Leagues and Governing Bodies

The Scottish Professional Football League has "launched an investigation into claims that secret bonus payments were made" to former Scottish Football League CEO David Longmuir, according to Alan Marshall of the Scotland DAILY RECORD. Lower league clubs "called for an enquiry" into why Longmuir received almost £400,000 ($622,880) in "financial enhancements during his six years in office at Hampden." Accountants for the SFL, as well as former board members Ewen Cameron of Alloa and Arbroath’s Anne McKeown, are "examining the detail behind the payments as part of a winding down of the old league body." The possibility of "Longmuir’s payments being clawed back in court has not been ruled out" if the investigation decides there is "cause to question the legalities of the payments" (Scotland DAILY RECORD, 8/15).

Fans' groups such as Supporters Direct, anti-racism organization Kick It Out and the Football Supporters' Federation "will share a total" of more than £1M ($1.5M) a year in funding from the Premier League this season, despite the top flight "having boosted its TV income" to £5.5B ($8.5B) over three years, according to Owen Gibson of the London GUARDIAN. As part of a joint response to Sports Minister Hugh Robertson, the Premier League "has proposed a 20% increase in the amount of money awarded annually to the so-called Fans' Fund," which administers the funding for the '13-14 season.

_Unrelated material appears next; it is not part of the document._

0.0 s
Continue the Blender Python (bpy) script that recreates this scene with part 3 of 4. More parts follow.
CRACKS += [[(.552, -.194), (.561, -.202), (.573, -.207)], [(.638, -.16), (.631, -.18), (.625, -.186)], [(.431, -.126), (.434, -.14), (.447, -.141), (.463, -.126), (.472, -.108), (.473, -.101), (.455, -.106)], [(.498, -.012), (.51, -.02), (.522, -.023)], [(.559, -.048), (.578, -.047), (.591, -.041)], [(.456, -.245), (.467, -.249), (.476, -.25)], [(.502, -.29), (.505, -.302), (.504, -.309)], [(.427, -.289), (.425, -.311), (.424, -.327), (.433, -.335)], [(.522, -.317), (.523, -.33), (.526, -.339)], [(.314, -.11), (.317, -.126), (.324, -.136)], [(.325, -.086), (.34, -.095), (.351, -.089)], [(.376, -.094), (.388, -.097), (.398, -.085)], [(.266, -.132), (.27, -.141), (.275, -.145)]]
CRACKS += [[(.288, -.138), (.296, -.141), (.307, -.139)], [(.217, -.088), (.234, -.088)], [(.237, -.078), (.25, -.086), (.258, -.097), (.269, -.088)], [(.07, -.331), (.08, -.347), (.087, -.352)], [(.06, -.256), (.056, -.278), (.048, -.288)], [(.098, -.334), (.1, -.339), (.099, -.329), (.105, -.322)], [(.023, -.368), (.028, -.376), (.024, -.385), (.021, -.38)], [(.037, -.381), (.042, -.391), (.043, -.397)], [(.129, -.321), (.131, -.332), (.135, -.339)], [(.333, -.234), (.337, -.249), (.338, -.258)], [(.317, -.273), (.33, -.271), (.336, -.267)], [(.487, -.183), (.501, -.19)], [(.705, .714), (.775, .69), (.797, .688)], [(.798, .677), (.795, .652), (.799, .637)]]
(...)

That represents an increase on the £800,000 ($1.2M) a year the fund currently receives, with the organizations "also encouraged to find new streams of funding so they are not wholly reliant on the arm's length Fans' Fund." But the overall response "is likely to disappoint those who hoped for more." Kick It Out, which will also continue to receive £125,000 ($914,000) a season from the FA, "had argued for an increase in funding" in light of the "serious discrimination issues the game still faces" (GUARDIAN, 8/15).

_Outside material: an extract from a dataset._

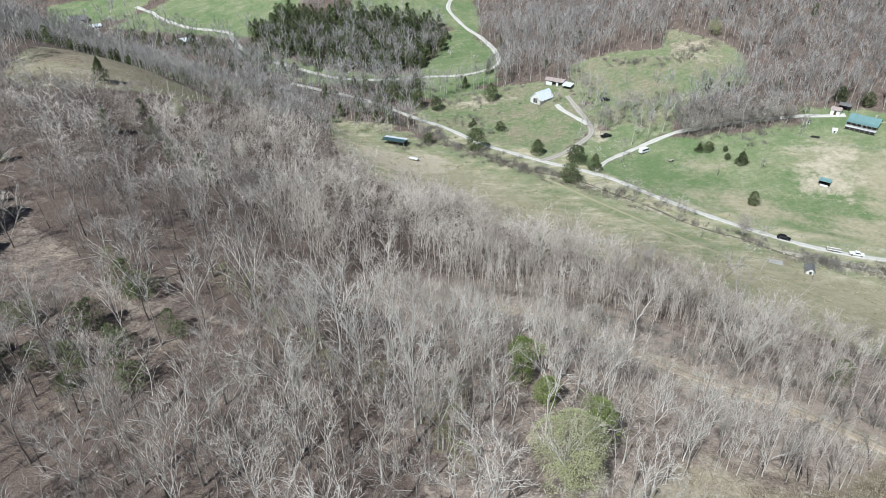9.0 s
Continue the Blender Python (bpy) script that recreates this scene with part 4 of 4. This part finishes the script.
# fallen boughs on the leaf litter
spots, sticks = [p for p in wood_points(3.4, 42, 165, -60, 60) if rng.random() < 0.8], Limbs()
for x, y in spots:
    turn, length, r = rng.uniform(0, 6.28), rng.uniform(1.2, 5.5), rng.uniform(0.03, 0.09)
    a, b = Vector((x, y)), Vector((x + math.cos(turn) * length, y + math.sin(turn) * length))
    m = a.lerp(b, 0.5) + Vector((rng.uniform(-0.3, 0.3), rng.uniform(-0.3, 0.3)))
    sticks.stem([Vector((p.x, p.y, h(p.x, p.y) + r + rng.uniform(0, 0.2))) for p in (a, m, b)], [r, r * 0.8, 0], 3)
v, f = sticks.arrays()
tagged(new("fallen_boughs", mesh_from("fallen_boughs", v, f, MAT_OAK_TWIG, np.repeat([rng.random() for _ in spots], len(v) // len(spots)))), "fallen grey boughs lying on brown leaf litter", "deadwood", kind="stuff")

# ---- the creek and its stones ----
rows, faces = [], []
for i, p in enumerate(creek):
    d = (creek[min(i + 1, len(creek) - 1)] - creek[max(i - 1, 0)]).normalized()
    for k in (-1, 0, 1):
        c = p + Vector((-d.y, d.x)) * (k * (0.55 + 0.3 * math.sin(i * 0.6)) + 0.8 * math.sin(i * 0.35))
        rows.append((c.x, c.y, h(c.x, c.y) + 0.05))
    if i:
        a = 3 * i
        faces += [(a - 3, a, a + 1, a - 2), (a - 2, a + 1, a + 2, a - 1)]
tagged(new("creek_water", mesh_from("creek_water", rows, faces, MAT_WATER)), "shallow brown creek between road and field", "creek", kind="structure")


def stone_kind(seed):
    bm = bmesh.new()
    bmesh.ops.create_icosphere(bm, subdivisions=1, radius=0.5)
    r = random.Random(seed)
    for w in bm.verts:
        w.co *= r.uniform(0.7, 1.15)
        w.co.z *= 0.55
    bmesh.ops.triangulate(bm, faces=bm.faces)
    out = np.array([tuple(w.co) for w in bm.verts], np.float32), np.array([[w.index for w in fc.verts] for fc in bm.faces], np.int32)
    bm.free()
    return out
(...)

Hockey Australian Capital Territory has lost A$60,000 ($55,000) in ACT government funding, with CEO Terry Evans claiming "the carpet was pulled out from under us" by Hockey Australia's decision to condense the format of the Australian Hockey League, according to Chris Wilson of the CANBERRA TIMES. Evans remains confident that Canberra's premier men's and women's field hockey teams, the Lakers and Strikers, respectively, "will still be able to contest the re-formatted AHL competitions" from Sept. 27 to Oct. 5. The decision "has effectively made the ACT Lakers and Strikers ineligible for the ACT Government funding provided to national sporting teams, given Canberra will no longer stage home matches." Evans "was not critical of the ACT Government, which he said remained supportive." But he feared Hockey Australia's decision would not only cut Hockey ACT's funding, but also "significantly diminish" the sport's flagship national event (CANBERRA TIMES, 8/15).

A–League coaches "will be given greater tactical flexibility in the upcoming A–League season after the Football Federation of Australia confirmed that the substitutes bench will be increased by one player." The number of players on the bench "will go up from four to five in order to relieve the restrictions placed on coaches during match-day, while the number of substitutions allowed will remain at three" (SYDNEY MORNING HERALD, 8/15). ... The Palestinian FA on Thursday "urged FIFA to expel Israel from the international federation, saying it had refused to allow several Arab youth teams into the Palestinian territories" (AFP, 8/15).